María Magdalena Monteverde Ascanio había visitado Guatemala como turista, junto con el norteamericano Michael Glenn Ernest. Ambos fueron detenidos por presuntos terroristas, en pleno estado de sitio de Ríos Montt, acusados de provocar el incendio de una finca y de asesinar al capataz. El régimen aseguraba contar con pruebas que los vinculaban con un grupo guerrillero. Pero a Ríos Monttle salió el tiro por la culata en aquella ocasión. La chica, de 27 años, era nada menos que sobrina del jefe del Estado Mayor de Tierra del Ejército español, el teniente general canario Ascanio Togores, y su acompañante, de 26, era hijo del presidente de una compañía petrolera. Pudieron ser condenados a muerte en un contexto hostil: España había roto relaciones diplomáticas con Guatemala dos años antes. Nunca olvidaré el seguimiento que le hicimos al caso desde Radio Club Tenerife durante aquellos meses de 1983, entre el 11 de enero en que fueron apresados en San Lucas Tulimán, hasta que el 8 de febrero fueron liberados por el socorrido recurso de “falta de pruebas”. Ambos habían entrado en el país a finales de diciembre para pasar unas apacibles vacaciones a orilla del lago Atitlán, y por poco los fusilan.

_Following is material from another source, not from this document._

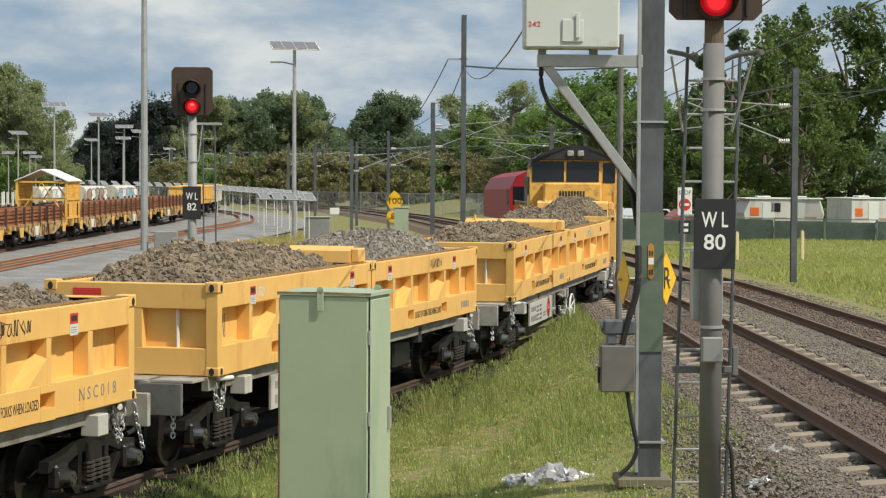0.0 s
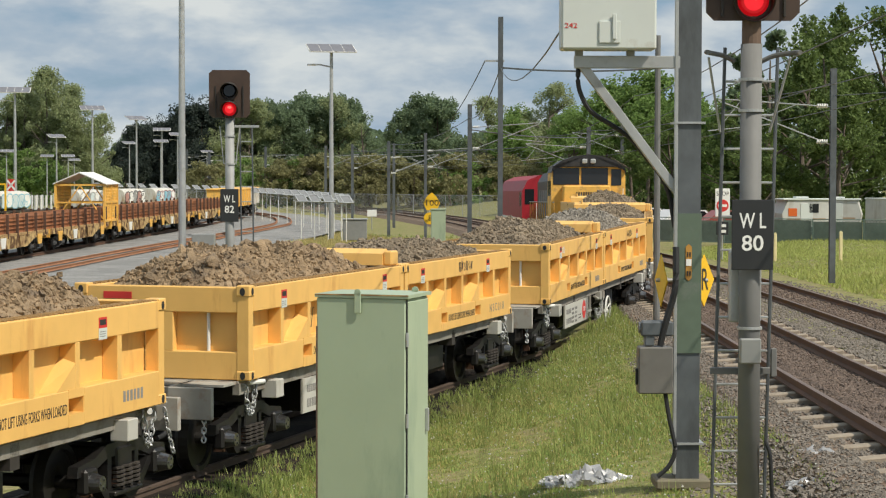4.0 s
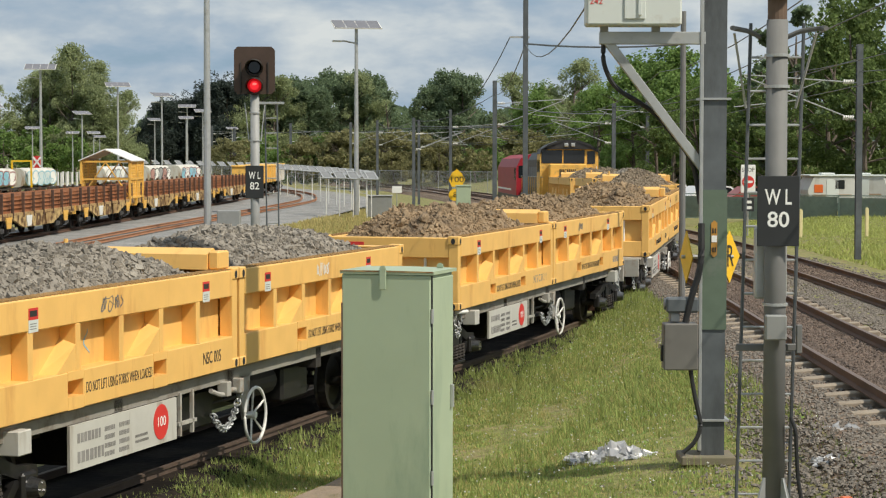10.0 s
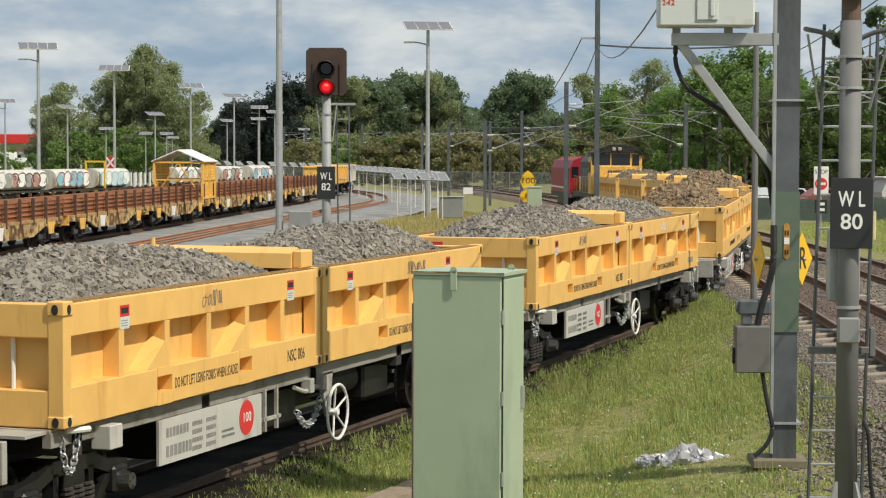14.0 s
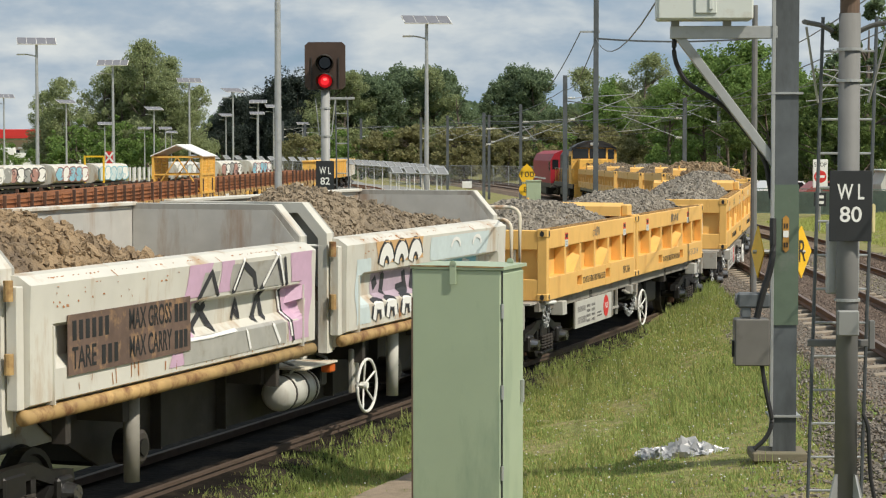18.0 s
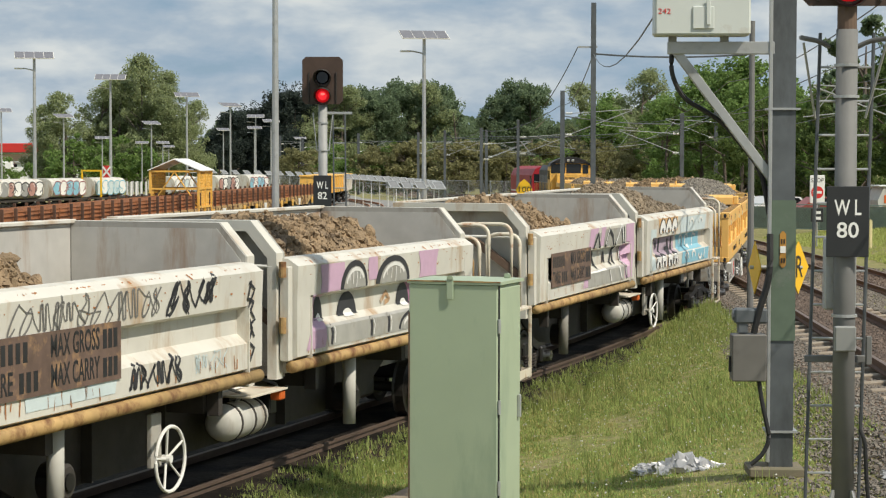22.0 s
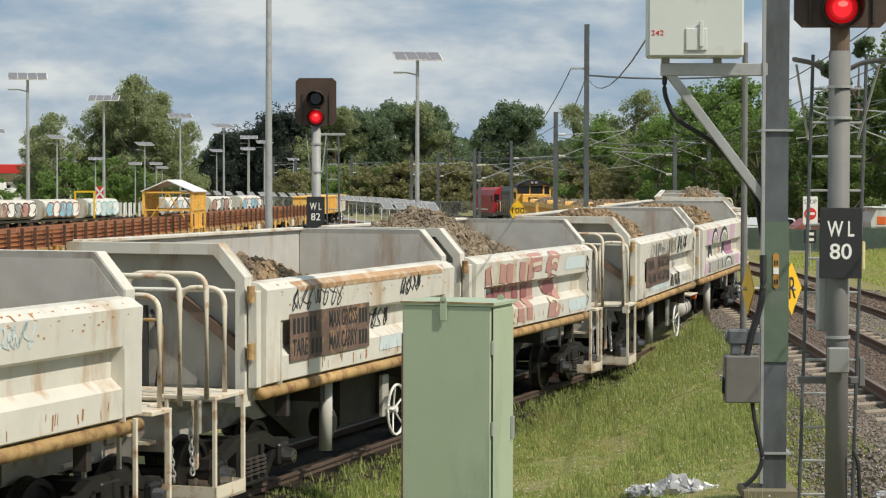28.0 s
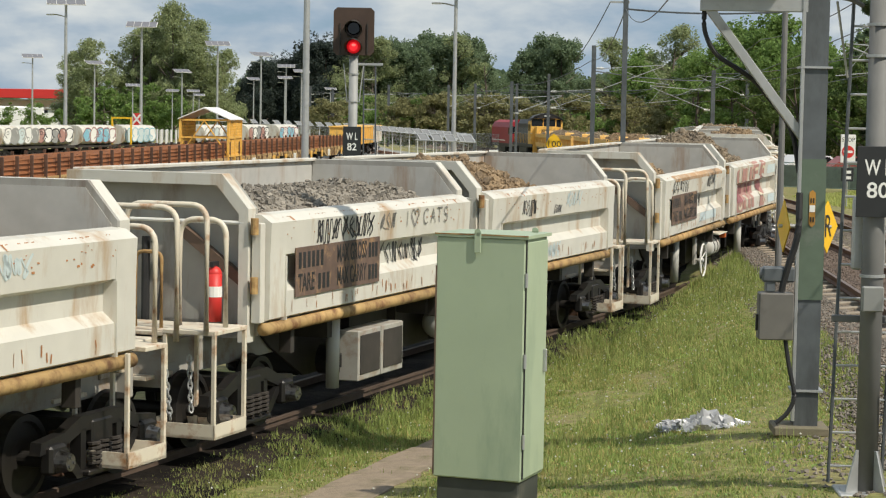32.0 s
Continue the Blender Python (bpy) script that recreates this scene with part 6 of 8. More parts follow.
HOP_LOADS = [
    ((1, 90, [(-1, 3.05), (-0.75, 3.30), (-0.45, 3.15), (-0.1, 2.75), (0.15, 2.45), (0.4, 2.15), (1, 1.9)]),
     (0, 40, [(-1, 2.95), (-0.6, 3.38), (-0.3, 3.22), (0.1, 2.92), (0.55, 2.72), (0.85, 2.60), (1, 2.5)])),
    ((1, 170, [(-1, 3.15), (-0.7, 3.30), (-0.42, 3.20), (-0.3, 2.75), (-0.15, 2.4), (0.1, 2.0), (1, 1.8)]),
     (1, 110, [(-1, 3.00), (-0.6, 3.12), (-0.15, 2.98), (0.08, 3.16), (0.16, 2.8), (0.28, 2.4), (0.5, 2.0), (1, 1.8)])),
    ((1, 60, [(-1, 2.85), (-0.8, 2.98), (-0.5, 2.85), (-0.25, 2.5), (0.0, 2.1), (1, 1.8)]),
     (0, 60, [(-1, 3.15), (-0.72, 3.52), (-0.4, 3.18), (0.0, 2.70), (0.2, 2.4), (0.5, 2.0), (1, 1.8)])),
    ((2, 0, [(-1, 2.62), (-0.5, 2.78), (0.2, 2.76), (0.66, 2.86), (0.78, 2.5), (0.9, 2.1), (1, 1.9)]),
     (1, 190, [(-1, 2.95), (-0.75, 3.14), (-0.4, 3.05), (-0.1, 2.75), (0.08, 2.4), (0.3, 2.0), (1, 1.8)])),
    ((1, 40, [(-1, 2.2), (-0.5, 2.5), (0.2, 2.2), (1, 1.9)]), (1, 80, [(-1, 2.7), (-0.5, 2.8), (0.0, 2.5), (0.4, 2.1), (1, 1.9)])),
]
for k in range(5):
    mid = -67.86 - 18.04 * k + 7.1
    MOVERS.append((hopper(HOP_STYLES[k], 40 + k * 7, k == 3), mid, Matrix.Identity(4)))
    for yc, (mt, cl, ridge_) in zip((-3.92, 3.97), HOP_LOADS[k]):
        ridge_ = [(w, 2.6 + (z - 2.6) * 0.74 if z > 2.6 else z) for w, z in ridge_]
        h = heap("spoil_heap", ("grey-brown soil and stone in a white tipping body", "tan clay and soil clods in a white tipping body", "grey crushed stone in a white tipping body")[mt], SOIL[mt], 1.1, 3.30, 2.40, ridge_, 20 + k * 2 + int(yc > 0),
                 rough=0.15 if mt == 1 else 0.10, lumps=6500, lump=0.034, clods=cl * 2, clod=0.095)
        MOVERS.append((h, mid, Matrix.Translation((-0.05, yc, 0))))
CAB_LOCO, RED_LOCO = cab_loco(), red_loco()
for loco, shape in ((CAB_LOCO, Matrix.Translation((-0.08, 0, 0)) @ Matrix.Diagonal((1.10, 1, 1.055, 1))), (RED_LOCO, Matrix.Translation((-0.36, 0, -0.12)))):
    for o in loco.children_recursive:
        if o.type == "MESH" and o.name.split(".")[0] not in WHEEL_PARTS:
            o.data.transform(shape)
MOVERS.append((CAB_LOCO, 55.4 + 8.4, Matrix.Identity(4)))
MOVERS.append((RED_LOCO, 55.4 + 8.4 + 17.9, Matrix.Identity(4)))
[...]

Por eso se me quedó para siempre grabado el nombre de Ríos Montt, un personaje patético del que, a medida que más se le conoce, más alarma. Ríos Montt ha salido longevo, a sus 89 años (el segundo presidente de Guatemala que ha alcanzado más edad, detrás de Flores Avendaño, que murió a los 98), y hace dos fue condenado a 80 años de cárcel por genocidio. Fue un esperpento: a los pocos días, la sentencia sería revocada por la Corte de Constitucionalidad y en un nuevo proceso, hoy, con demencia irreversible, apenas se le podrá reprender su conducta con medidas correctivas sin cárcel. De ahí que Otto Pérez Molina haya podido sentirse animado, con estos precedentes, a “dar la cara”, lo primero que dijo.